Historical Context: A Legacy of Violent Policing

The ENTOS operation is not an isolated incident but the latest manifestation of a decades-long history of state-sanctioned violence and discrimination against Roma in Greece.

Since the 1990s, Greek police have frequently utilized "clean-up" operations to forcibly evict Roma from urban centres, often under the guise of public order or crime prevention. These operations have historically been marked by excessive force, arbitrary detentions, and the destruction of property.

In recent years, several Greek Roma have been shot dead by police officers including 18-year-old Nikos Sabanis who was murdered by some 30-40 gunshots in Perama in 2019, 16-year-old Kostas Frangoulis was shot in the head for not paying a €20 petrol station bill in 2022, and a 17-year-old Romani boy shot by police for failing to stop at a checkpoint in 2023.
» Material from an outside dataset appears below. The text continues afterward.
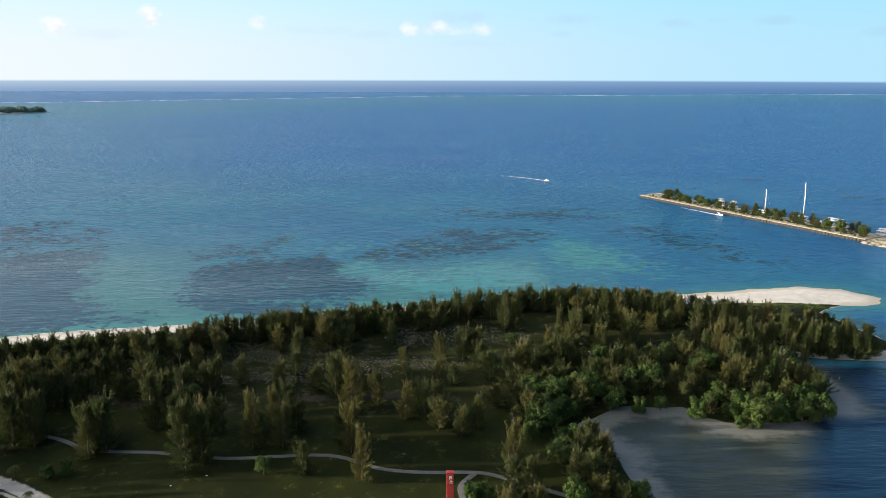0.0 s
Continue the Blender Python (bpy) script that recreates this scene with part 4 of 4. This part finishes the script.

The European Court of Human Rights and the European Commission against Racism and Intolerance (ECRI) has repeatedly condemned Greece for failing to protect Roma from discrimination and violence, yet the systemic patterns of ethnic profiling remain entrenched in police culture. The ENTOS operation represents a dangerous escalation of these historical abuses, codifying ethnic targeting into a formal state operation.

Political Climate: The "Internal Security" Agenda

The launch of ENTOS coincides with a broader political shift in Greece under the New Democracy government, which has prioritized a "law and order" agenda centred on internal security. Prime Minister Kyriakos Mitsotakis has consistently framed migration and minority issues through a security lens, emphasising the need to combat "organized crime" and secure borders. This political climate has created fertile ground for operations like ENTOS, where the distinction between legitimate law enforcement and ethnic profiling is blurred by the government's narrative of national security.